◆ **Exercise**: Among the entries that follow, the required portion opens with the line containing "Continue the Blender" and closes with the line containing "M_ROCK, 31, 0.5)". Give that portion again exactly, and nothing else.

◆ **Extracted data**:

--- BEGIN ---

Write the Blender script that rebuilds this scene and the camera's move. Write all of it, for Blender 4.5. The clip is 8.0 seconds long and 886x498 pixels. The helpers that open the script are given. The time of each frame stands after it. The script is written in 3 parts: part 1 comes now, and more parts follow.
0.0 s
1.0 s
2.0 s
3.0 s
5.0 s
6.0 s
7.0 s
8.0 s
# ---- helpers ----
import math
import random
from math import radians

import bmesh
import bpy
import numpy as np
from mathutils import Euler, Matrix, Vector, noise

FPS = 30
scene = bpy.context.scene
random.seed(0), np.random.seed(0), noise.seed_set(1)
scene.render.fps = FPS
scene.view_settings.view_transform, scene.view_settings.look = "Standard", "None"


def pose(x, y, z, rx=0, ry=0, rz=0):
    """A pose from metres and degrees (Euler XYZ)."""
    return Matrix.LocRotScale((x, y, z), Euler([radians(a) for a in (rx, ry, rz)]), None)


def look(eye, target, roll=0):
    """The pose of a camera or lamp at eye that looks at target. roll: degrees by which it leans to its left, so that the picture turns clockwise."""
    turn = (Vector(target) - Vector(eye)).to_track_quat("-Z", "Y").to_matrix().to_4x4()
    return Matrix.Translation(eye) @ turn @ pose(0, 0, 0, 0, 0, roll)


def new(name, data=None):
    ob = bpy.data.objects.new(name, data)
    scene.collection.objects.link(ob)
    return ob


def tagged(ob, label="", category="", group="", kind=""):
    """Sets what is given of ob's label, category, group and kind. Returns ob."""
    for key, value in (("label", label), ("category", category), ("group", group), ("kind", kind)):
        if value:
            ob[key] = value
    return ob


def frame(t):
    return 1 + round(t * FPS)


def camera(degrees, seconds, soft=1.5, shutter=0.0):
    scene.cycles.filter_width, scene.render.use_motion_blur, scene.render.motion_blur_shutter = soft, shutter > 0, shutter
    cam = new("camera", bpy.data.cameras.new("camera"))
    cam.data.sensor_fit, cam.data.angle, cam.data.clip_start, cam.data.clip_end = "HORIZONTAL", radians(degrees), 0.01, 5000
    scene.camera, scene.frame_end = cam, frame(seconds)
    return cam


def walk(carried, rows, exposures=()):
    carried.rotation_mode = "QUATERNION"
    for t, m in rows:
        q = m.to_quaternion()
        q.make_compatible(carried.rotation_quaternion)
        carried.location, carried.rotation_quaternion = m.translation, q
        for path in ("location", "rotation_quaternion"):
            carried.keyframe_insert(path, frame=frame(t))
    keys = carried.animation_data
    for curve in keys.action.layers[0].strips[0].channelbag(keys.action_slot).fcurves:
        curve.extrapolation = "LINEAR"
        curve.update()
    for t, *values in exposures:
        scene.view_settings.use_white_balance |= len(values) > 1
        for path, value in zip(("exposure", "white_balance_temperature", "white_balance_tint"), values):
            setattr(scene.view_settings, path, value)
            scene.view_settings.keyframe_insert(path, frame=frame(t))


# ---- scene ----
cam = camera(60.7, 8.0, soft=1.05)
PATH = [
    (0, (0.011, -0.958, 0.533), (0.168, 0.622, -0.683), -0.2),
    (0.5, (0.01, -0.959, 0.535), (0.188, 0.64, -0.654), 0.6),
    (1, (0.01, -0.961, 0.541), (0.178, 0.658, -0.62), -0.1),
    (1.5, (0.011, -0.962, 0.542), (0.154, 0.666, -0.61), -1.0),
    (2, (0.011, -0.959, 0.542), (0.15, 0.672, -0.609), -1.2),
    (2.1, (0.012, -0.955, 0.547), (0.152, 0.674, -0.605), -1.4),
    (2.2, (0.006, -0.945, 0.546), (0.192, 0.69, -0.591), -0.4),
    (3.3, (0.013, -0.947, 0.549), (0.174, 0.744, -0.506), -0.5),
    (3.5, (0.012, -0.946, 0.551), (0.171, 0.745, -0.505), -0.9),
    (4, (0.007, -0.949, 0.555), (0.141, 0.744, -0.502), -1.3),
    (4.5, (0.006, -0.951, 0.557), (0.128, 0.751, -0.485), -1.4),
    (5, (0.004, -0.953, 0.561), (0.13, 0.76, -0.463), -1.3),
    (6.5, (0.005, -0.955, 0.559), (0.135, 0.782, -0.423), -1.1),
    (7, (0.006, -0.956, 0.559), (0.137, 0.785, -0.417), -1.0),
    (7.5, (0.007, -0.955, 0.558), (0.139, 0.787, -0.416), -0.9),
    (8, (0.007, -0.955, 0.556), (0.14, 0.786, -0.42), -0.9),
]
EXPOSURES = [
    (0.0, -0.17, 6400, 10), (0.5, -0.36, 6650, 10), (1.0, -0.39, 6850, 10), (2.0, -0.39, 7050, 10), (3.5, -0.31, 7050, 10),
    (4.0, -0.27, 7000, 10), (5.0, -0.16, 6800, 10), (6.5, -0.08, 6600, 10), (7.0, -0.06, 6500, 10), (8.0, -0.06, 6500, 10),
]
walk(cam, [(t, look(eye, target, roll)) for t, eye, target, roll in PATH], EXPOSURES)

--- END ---
--- BEGIN ---

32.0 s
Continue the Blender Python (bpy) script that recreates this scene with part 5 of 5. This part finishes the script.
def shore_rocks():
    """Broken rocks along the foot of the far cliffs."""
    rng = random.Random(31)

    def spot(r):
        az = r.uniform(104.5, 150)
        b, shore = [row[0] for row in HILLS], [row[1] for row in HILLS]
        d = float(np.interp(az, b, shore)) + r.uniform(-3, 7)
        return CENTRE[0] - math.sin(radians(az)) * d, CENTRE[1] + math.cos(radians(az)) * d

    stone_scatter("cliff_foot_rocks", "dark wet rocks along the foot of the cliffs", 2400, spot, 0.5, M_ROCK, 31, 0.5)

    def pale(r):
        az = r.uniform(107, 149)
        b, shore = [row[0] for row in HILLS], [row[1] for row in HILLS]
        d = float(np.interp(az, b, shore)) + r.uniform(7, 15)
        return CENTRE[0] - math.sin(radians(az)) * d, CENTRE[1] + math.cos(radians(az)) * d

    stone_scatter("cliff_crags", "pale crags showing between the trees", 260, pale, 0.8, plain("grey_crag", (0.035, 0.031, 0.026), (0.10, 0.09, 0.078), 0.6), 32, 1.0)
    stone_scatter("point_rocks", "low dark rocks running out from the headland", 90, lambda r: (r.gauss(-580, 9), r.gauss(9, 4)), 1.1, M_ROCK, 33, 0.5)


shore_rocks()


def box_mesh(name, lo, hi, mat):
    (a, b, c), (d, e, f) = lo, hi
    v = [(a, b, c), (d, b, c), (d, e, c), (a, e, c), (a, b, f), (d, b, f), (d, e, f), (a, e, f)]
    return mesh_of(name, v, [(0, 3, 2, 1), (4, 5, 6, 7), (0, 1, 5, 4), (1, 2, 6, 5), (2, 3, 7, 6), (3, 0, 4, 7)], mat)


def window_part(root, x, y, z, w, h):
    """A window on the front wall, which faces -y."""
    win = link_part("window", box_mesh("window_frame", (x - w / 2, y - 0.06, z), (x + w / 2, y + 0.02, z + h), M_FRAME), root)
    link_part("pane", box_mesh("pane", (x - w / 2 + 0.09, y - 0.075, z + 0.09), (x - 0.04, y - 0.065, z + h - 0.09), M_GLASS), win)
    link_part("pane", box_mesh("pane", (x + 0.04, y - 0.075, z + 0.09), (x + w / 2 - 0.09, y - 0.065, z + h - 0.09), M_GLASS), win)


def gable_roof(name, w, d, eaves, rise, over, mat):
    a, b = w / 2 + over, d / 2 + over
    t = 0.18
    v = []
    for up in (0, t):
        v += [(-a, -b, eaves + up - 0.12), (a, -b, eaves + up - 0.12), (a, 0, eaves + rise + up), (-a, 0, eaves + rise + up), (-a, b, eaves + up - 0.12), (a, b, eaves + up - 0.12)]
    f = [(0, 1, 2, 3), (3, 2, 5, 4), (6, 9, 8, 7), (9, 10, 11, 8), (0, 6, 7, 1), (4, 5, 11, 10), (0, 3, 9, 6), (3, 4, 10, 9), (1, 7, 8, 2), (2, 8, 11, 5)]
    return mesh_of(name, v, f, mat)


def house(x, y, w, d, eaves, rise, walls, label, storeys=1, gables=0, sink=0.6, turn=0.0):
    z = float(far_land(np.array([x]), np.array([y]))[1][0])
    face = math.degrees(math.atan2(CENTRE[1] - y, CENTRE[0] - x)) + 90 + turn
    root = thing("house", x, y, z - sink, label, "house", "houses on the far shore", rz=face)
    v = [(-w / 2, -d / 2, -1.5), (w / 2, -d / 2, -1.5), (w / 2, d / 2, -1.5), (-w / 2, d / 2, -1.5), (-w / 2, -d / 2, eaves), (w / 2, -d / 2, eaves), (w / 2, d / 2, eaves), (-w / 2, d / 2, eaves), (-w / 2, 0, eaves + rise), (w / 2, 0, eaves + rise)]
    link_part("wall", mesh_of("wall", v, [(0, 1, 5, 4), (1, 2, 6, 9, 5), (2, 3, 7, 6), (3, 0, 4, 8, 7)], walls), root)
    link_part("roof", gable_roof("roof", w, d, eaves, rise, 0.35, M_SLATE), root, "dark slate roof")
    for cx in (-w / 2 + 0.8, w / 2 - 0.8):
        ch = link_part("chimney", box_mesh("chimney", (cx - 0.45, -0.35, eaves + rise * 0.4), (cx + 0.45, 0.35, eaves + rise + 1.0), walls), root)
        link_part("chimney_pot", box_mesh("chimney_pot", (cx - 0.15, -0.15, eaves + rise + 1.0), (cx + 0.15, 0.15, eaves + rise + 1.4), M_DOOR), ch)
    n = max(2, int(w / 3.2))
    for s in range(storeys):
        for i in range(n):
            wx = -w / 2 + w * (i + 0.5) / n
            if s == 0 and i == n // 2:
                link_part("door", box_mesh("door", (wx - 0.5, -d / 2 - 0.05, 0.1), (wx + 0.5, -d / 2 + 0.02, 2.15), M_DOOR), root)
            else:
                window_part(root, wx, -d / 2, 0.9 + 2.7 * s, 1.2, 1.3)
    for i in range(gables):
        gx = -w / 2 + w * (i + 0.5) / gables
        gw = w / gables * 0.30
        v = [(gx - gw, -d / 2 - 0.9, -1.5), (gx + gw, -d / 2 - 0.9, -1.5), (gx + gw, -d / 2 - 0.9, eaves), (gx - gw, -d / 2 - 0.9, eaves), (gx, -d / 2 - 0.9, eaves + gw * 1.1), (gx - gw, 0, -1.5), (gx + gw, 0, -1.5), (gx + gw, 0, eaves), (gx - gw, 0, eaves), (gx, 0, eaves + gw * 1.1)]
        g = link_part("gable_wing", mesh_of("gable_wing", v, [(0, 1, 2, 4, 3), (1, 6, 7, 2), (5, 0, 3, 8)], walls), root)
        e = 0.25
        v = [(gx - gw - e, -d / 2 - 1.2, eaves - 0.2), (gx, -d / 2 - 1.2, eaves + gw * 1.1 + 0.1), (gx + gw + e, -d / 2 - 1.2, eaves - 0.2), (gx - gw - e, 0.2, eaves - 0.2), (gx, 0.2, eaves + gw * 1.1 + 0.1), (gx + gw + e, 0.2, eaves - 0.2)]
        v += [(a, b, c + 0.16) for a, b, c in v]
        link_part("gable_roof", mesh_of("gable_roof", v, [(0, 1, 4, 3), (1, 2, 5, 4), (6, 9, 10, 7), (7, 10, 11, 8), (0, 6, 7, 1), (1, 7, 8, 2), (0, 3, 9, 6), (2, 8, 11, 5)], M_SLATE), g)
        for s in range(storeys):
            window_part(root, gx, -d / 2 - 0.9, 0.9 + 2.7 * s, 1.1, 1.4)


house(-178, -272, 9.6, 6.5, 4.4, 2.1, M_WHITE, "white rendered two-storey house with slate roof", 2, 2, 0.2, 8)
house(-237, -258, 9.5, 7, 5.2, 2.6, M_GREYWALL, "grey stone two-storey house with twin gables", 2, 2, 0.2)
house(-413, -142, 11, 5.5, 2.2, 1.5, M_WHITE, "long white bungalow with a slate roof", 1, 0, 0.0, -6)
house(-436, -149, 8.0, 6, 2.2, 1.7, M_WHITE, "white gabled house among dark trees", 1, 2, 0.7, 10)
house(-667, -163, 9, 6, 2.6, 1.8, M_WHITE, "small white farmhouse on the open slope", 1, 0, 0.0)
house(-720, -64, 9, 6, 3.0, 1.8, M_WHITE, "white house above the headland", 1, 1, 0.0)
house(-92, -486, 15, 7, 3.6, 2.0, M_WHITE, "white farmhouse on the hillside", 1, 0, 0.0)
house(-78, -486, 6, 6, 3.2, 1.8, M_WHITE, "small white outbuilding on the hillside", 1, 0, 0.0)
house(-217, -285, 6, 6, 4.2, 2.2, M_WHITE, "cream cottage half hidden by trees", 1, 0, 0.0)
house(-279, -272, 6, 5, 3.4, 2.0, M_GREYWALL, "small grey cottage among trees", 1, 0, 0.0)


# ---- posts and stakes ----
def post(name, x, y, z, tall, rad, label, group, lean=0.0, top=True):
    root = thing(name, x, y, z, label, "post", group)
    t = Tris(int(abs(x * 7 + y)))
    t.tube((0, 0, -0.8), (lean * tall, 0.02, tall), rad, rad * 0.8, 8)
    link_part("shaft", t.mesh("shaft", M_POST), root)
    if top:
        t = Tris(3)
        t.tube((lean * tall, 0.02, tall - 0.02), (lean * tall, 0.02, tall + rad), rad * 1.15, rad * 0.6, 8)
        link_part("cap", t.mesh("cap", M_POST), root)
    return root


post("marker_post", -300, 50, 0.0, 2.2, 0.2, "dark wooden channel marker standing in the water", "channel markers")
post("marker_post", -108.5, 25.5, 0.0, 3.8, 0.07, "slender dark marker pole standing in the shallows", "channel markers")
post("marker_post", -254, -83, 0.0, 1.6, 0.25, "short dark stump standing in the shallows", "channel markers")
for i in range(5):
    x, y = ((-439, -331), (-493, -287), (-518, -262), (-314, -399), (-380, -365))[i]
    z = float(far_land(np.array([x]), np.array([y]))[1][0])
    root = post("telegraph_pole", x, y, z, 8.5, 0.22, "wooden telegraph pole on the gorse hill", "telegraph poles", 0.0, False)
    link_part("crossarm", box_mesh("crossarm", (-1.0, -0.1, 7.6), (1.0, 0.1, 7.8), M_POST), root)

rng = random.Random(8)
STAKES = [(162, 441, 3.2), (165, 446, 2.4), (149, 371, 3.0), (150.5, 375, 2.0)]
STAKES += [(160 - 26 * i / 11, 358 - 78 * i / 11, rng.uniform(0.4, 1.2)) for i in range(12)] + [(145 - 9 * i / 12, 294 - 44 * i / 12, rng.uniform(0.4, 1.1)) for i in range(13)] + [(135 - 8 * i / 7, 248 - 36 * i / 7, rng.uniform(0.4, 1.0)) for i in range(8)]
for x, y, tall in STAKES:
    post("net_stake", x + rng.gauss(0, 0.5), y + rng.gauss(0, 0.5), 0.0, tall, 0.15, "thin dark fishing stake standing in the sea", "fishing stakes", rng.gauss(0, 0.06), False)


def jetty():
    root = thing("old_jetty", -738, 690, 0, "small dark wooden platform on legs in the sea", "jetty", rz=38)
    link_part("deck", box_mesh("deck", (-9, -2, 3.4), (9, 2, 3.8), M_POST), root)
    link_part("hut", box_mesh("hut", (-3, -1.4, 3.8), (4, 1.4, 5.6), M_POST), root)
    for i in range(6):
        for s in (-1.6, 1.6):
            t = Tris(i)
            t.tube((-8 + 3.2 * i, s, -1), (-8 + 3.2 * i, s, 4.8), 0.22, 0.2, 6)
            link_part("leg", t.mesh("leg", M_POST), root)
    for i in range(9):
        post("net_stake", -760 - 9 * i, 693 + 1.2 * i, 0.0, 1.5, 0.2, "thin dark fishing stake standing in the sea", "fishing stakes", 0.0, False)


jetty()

--- END ---

◆ **Exercise result**:
Continue the Blender Python (bpy) script that recreates this scene with part 5 of 5. This part finishes the script.
def shore_rocks():
    """Broken rocks along the foot of the far cliffs."""
    rng = random.Random(31)

    def spot(r):
        az = r.uniform(104.5, 150)
        b, shore = [row[0] for row in HILLS], [row[1] for row in HILLS]
        d = float(np.interp(az, b, shore)) + r.uniform(-3, 7)
        return CENTRE[0] - math.sin(radians(az)) * d, CENTRE[1] + math.cos(radians(az)) * d

    stone_scatter("cliff_foot_rocks", "dark wet rocks along the foot of the cliffs", 2400, spot, 0.5, M_ROCK, 31, 0.5)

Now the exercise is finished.